Objective => Beneath this instruction is a block of data; output from it exactly the lines that run from the one containing "import numpy as np" through the one containing "return Matrix.Translation(eye) @", inclusive.

Available data =>
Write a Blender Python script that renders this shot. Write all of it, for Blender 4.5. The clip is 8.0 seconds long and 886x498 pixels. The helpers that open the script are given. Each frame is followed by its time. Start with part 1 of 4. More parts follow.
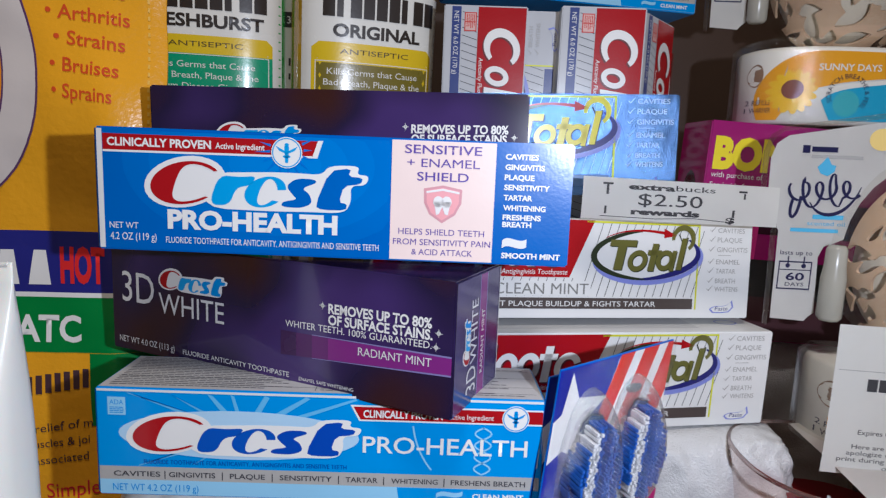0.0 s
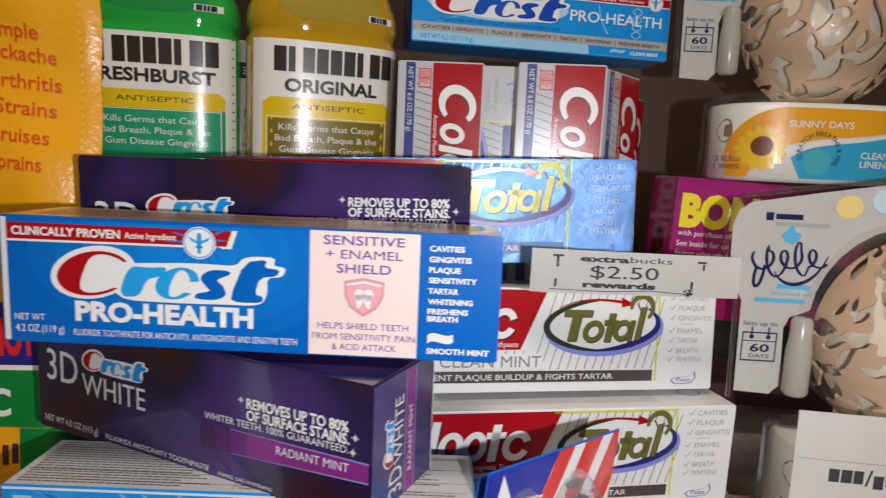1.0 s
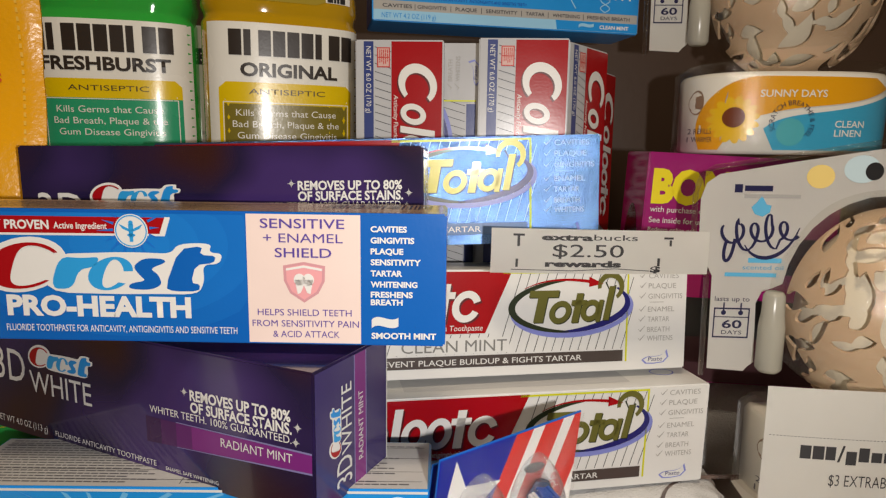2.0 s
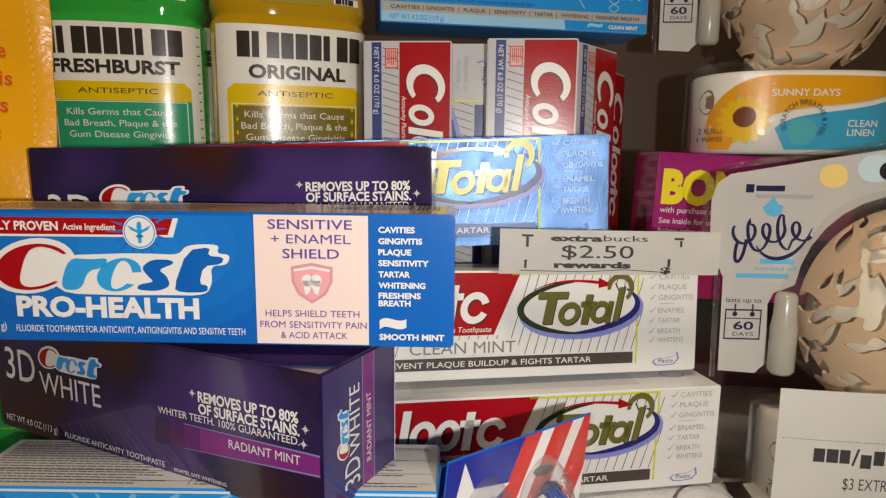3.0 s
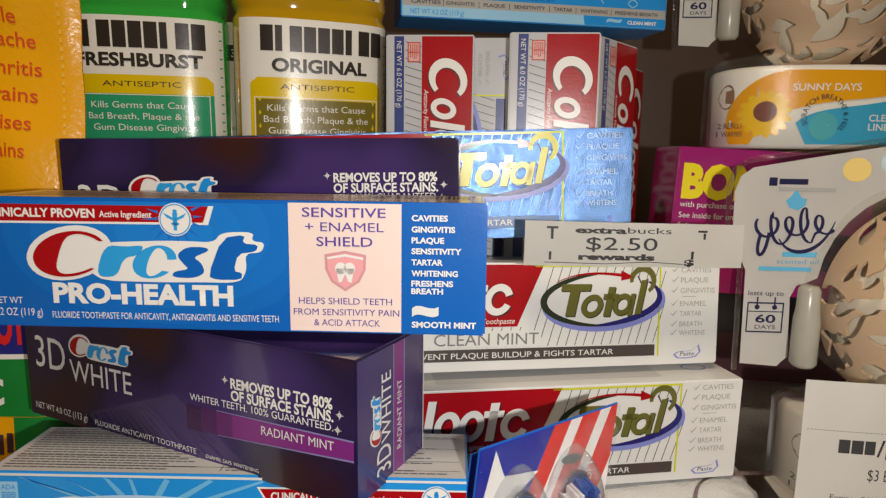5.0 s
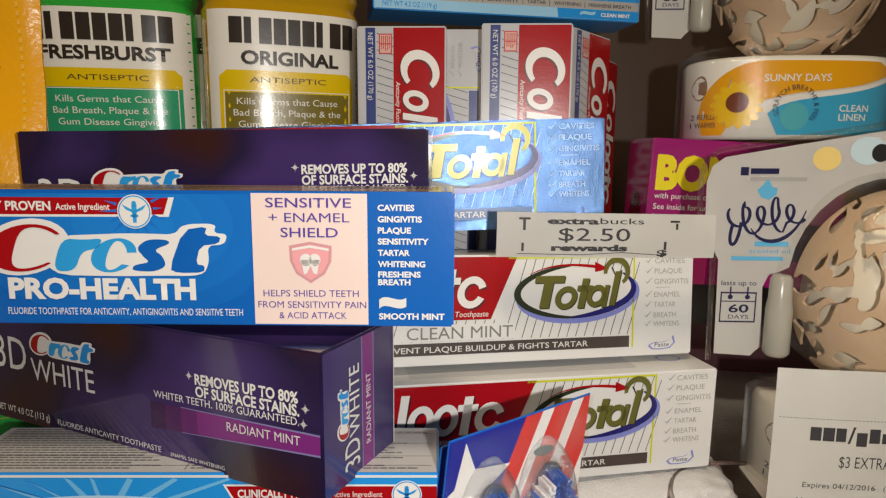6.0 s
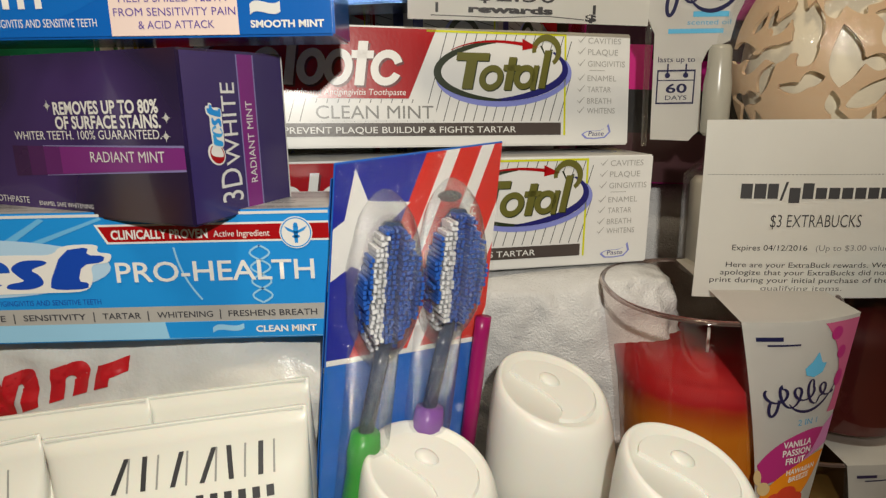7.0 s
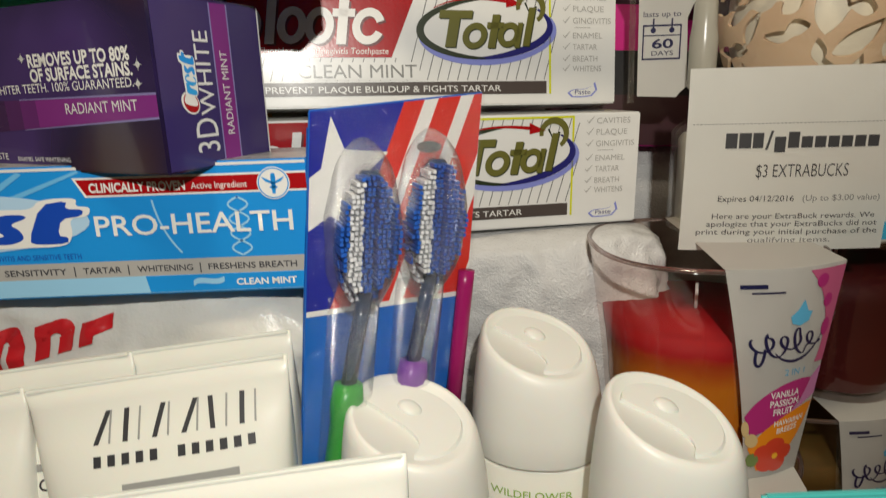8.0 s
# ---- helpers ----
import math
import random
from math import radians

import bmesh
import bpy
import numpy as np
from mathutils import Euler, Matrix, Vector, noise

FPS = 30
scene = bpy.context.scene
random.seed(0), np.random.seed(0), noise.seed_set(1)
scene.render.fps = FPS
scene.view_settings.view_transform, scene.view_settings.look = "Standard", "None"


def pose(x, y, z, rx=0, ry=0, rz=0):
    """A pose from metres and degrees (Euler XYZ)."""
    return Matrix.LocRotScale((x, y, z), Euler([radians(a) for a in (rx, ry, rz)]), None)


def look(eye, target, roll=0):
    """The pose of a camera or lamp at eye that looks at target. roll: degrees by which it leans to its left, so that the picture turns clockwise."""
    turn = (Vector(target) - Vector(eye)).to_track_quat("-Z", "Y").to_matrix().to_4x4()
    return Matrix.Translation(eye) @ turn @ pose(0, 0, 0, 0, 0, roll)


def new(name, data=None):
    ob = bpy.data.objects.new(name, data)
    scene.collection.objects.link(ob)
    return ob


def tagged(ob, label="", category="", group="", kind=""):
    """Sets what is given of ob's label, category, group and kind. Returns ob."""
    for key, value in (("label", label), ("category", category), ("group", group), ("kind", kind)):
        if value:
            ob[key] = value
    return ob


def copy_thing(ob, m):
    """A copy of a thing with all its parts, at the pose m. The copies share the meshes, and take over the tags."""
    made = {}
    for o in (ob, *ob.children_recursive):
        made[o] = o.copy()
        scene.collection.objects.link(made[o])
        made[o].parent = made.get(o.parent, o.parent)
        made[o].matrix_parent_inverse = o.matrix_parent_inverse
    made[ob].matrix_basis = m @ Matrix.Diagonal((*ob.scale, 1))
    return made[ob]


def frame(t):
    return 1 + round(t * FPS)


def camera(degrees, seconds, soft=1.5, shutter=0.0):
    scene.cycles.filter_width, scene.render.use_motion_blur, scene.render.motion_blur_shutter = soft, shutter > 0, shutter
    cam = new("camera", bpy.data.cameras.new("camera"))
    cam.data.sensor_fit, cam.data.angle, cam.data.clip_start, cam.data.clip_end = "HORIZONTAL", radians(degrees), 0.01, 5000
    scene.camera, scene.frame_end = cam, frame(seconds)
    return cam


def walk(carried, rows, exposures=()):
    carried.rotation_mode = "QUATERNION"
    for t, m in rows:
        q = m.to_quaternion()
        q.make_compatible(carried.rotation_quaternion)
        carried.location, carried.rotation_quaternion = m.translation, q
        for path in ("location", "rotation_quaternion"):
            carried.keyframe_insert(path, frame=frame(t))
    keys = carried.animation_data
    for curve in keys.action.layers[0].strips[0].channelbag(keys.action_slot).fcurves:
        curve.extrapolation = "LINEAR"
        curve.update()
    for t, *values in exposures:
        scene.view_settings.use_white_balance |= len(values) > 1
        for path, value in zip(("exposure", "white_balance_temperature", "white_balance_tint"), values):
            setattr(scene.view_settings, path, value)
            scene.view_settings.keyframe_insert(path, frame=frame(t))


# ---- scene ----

Response below =>
import numpy as np
from mathutils import Euler, Matrix, Vector, noise

FPS = 30
scene = bpy.context.scene
random.seed(0), np.random.seed(0), noise.seed_set(1)
scene.render.fps = FPS
scene.view_settings.view_transform, scene.view_settings.look = "Standard", "None"


def pose(x, y, z, rx=0, ry=0, rz=0):
    """A pose from metres and degrees (Euler XYZ)."""
    return Matrix.LocRotScale((x, y, z), Euler([radians(a) for a in (rx, ry, rz)]), None)


def look(eye, target, roll=0):
    """The pose of a camera or lamp at eye that looks at target. roll: degrees by which it leans to its left, so that the picture turns clockwise."""
    turn = (Vector(target) - Vector(eye)).to_track_quat("-Z", "Y").to_matrix().to_4x4()
    return Matrix.Translation(eye) @ turn @ pose(0, 0, 0, 0, 0, roll)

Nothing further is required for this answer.